-- START --

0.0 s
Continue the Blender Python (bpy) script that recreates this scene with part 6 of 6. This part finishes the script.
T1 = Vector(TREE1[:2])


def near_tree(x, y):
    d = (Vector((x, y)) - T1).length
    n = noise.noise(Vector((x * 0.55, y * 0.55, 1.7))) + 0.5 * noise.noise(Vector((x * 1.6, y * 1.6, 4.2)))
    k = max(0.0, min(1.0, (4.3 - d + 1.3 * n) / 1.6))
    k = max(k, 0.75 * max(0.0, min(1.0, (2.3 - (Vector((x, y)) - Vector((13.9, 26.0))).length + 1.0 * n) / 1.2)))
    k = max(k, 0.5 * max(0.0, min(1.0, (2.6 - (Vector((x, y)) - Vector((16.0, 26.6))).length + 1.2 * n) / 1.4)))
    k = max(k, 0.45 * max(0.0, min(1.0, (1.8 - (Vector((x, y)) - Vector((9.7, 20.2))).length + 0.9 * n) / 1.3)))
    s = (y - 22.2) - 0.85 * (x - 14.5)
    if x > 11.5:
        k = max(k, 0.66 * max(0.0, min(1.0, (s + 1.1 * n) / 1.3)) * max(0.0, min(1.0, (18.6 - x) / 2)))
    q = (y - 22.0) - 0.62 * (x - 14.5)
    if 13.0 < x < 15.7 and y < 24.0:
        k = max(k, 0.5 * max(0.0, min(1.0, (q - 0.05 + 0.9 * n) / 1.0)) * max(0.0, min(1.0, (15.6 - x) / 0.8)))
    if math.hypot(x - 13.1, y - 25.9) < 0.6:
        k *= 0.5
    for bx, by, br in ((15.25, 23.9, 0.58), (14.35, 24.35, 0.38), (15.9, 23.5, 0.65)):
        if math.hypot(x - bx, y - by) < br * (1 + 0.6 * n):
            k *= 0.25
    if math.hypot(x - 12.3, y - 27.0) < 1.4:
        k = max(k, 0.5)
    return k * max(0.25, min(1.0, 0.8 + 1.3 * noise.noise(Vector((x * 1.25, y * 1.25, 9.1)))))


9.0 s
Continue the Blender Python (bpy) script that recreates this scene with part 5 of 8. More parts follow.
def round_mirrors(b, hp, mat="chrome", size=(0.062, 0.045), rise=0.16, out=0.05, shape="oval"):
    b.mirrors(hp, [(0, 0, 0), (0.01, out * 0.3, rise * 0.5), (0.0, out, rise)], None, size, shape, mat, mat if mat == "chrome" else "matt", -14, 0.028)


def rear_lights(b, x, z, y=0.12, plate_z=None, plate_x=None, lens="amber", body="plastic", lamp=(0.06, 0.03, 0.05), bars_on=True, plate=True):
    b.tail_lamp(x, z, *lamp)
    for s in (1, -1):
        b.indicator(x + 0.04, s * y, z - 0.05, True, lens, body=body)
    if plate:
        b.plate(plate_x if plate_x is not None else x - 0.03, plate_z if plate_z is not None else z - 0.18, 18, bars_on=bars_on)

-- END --
-- START --

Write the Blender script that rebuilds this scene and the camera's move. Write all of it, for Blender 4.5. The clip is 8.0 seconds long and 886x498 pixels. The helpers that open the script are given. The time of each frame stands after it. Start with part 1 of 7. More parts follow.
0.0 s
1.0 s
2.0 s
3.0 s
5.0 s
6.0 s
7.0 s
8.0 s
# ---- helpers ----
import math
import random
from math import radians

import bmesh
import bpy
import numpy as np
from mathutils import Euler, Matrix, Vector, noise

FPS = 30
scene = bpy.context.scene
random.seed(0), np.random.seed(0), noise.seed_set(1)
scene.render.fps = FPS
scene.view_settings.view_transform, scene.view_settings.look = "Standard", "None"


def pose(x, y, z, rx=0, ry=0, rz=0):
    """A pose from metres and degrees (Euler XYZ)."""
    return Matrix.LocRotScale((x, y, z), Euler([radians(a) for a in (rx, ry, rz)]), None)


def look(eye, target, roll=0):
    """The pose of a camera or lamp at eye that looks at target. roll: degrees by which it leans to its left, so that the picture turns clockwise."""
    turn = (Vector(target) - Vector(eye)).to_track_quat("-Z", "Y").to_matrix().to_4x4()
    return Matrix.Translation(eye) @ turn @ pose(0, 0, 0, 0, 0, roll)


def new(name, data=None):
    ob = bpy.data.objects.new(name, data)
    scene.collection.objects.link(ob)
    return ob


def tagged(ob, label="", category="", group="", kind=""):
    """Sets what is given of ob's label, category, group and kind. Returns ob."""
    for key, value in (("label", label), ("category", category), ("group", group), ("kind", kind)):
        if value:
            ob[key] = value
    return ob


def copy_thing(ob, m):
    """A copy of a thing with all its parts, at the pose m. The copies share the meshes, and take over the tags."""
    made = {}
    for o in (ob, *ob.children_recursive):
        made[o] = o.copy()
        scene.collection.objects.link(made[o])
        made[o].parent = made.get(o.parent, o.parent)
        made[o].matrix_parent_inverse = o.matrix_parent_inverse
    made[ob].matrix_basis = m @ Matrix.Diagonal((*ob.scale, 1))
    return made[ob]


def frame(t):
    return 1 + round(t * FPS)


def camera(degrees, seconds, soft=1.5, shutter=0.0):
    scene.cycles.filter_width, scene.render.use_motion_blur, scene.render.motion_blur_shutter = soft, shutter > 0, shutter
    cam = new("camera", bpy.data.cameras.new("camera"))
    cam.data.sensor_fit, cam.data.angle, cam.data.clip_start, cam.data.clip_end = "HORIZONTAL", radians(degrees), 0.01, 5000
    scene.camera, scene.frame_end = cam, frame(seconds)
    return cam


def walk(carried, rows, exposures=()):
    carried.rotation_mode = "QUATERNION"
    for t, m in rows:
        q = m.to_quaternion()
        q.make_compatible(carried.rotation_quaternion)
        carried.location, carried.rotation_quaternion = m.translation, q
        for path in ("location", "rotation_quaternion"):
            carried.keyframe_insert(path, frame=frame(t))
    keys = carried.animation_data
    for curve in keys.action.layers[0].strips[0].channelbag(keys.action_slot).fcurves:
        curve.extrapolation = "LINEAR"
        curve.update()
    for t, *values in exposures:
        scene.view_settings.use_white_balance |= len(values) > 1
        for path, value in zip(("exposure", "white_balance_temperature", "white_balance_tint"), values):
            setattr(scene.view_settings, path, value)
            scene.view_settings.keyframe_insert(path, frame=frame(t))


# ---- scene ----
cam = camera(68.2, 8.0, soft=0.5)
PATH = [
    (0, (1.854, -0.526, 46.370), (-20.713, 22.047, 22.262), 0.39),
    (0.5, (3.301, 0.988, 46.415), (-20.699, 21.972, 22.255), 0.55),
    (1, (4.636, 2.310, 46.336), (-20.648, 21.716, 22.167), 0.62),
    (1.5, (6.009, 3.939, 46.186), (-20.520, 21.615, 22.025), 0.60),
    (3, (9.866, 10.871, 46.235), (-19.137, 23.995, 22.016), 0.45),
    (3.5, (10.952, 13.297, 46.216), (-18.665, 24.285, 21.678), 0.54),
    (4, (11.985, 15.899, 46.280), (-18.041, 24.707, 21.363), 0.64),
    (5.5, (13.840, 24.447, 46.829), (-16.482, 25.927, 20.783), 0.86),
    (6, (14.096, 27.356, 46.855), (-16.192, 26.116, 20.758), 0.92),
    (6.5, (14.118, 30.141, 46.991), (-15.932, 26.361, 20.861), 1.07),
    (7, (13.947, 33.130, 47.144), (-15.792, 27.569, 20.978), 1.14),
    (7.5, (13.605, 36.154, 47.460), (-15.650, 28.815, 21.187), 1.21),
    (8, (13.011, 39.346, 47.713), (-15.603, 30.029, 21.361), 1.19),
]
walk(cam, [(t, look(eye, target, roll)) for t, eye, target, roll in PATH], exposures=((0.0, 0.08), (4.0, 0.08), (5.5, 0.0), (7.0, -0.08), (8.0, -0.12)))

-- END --

State the count of lines with the word "values" in them, and write nothing else.

> In response:
3